Church law prohibits the sale of such religious items and calls for their disposal only if they are damaged beyond repair, so the recent wave of closings presented a problem: What to do with all the stuff — some of it beautiful, much of it quite worn — behind the churches’ padlocked doors.

There are similar programs in other parts of the country, most with elaborate safeguards, including password-protected Web sites open only to priests, and storage areas equipped with surveillance cameras and alarms.

“The last thing you want is to find one of those pieces in some antique shop or on eBay,” said Msgr. Louis A. D’Addezio of the Archdiocese of Philadelphia, whose artifact-swap program was set up in 1991, one of the first in the nation.

Often, the items move from a shuttered church to an active one without much notice or protest. But there are times when those transfers end up entangled in legal disputes, as was the case with the windows from St. Thomas.

In 2004, former St. Thomas parishioners sued the Archdiocese of New York to keep it from razing their church, arguing that they should have a say on what happens to the property. Politicians asked preservation officials to grant the church landmark status, and a descendant of the German windows’ maker wrote a letter to the archdiocese, calling the proposed demolition of St. Thomas a “barbaric act.”

“We were trying to prevent what’s been a house of worship and architectural icon for more than a century from being picked apart and destroyed,” said Eric V. Tait Jr., 68, a former altar boy at St.
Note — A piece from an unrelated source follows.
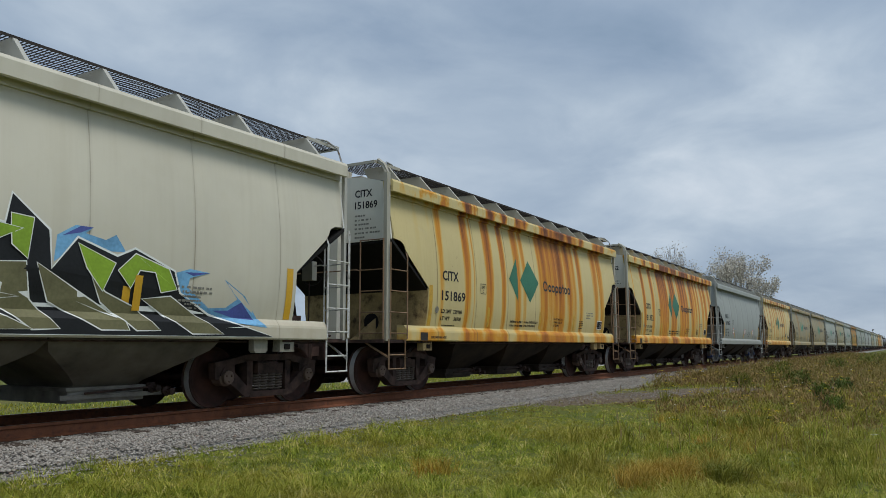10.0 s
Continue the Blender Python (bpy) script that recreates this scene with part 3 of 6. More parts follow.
def diamond(g, cx, cz, left, right, half, rows=28, soft=0.0):
    """A rhombus with rounded corners (soft: their radius in metres), cut off upright where right is 0."""
    b, wide = len(g.v), left
    slant = math.hypot(wide, half)
    r = max(soft, 1e-4)
    wi, hi = wide - r * slant / half, half - r * slant / wide
    reach = hi if right else hi * (1 - r / wi)
    zs = [(-reach - r) + 2 * (reach + r) * (0.5 - 0.5 * math.cos(math.pi * k / rows)) for k in range(rows + 1)]
    for dz in zs:
        out = 0.0
        for j in range(-40, 41):
            q = max(-reach, min(reach, dz + r * j / 40))
            d = r * r - (dz - q) ** 2
            if d >= -1e-9:
                out = max(out, wi * (1 - abs(q) / hi) + math.sqrt(max(0.0, d)))
        flat = 0.0
        if not right and abs(dz) > reach:
            flat = -r + math.sqrt(max(0.0, r * r - (abs(dz) - reach) ** 2))
        g.v += [(cx - out, 0, cz + dz), (cx + (out if right else flat), 0, cz + dz)]
    g.f += [(b + 2 * k, b + 2 * k + 1, b + 2 * k + 3, b + 2 * k + 2) for k in range(rows)]
    return g


def text_bars(g, x0, z0, rows, widths, h=0.035, gap=0.07, rng=None):
    """Unreadable lines of small writing as broken bars."""
    h *= 0.75
    for i in range(rows):
        x, end = x0, x0 + widths[i % len(widths)]
        while x < end - 0.02:
            w = min(end - x, rng.uniform(0.025, 0.07))
            quad(g, x, x + w, z0 - i * gap, z0 - i * gap + h)
            x += w + rng.choice((0.014, 0.014, 0.04))
    return g


def ring(g, cx, cz, r0, r1, n=28):
    b = len(g.v)
    for k in range(n):
        a = k * math.tau / n
        g.v += [(cx + r0 * math.cos(a), 0, cz + r0 * math.sin(a)), (cx + r1 * math.cos(a), 0, cz + r1 * math.sin(a))]
    for k in range(n):
        m = (k + 1) % n
        g.f.append((b + 2 * k, b + 2 * k + 1, b + 2 * m + 1, b + 2 * m))
    return g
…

Thomas who has helped lead the fight to save the church, which is on West 118th Street near St. Nicholas Avenue. The church is still standing, but its future is doubtful.

  • The current battle between preservationists and the archdiocese has stalled plans to demolish the church. The Preservation League of New York State recently named St. Thomas one of the seven most important New York State sites to save.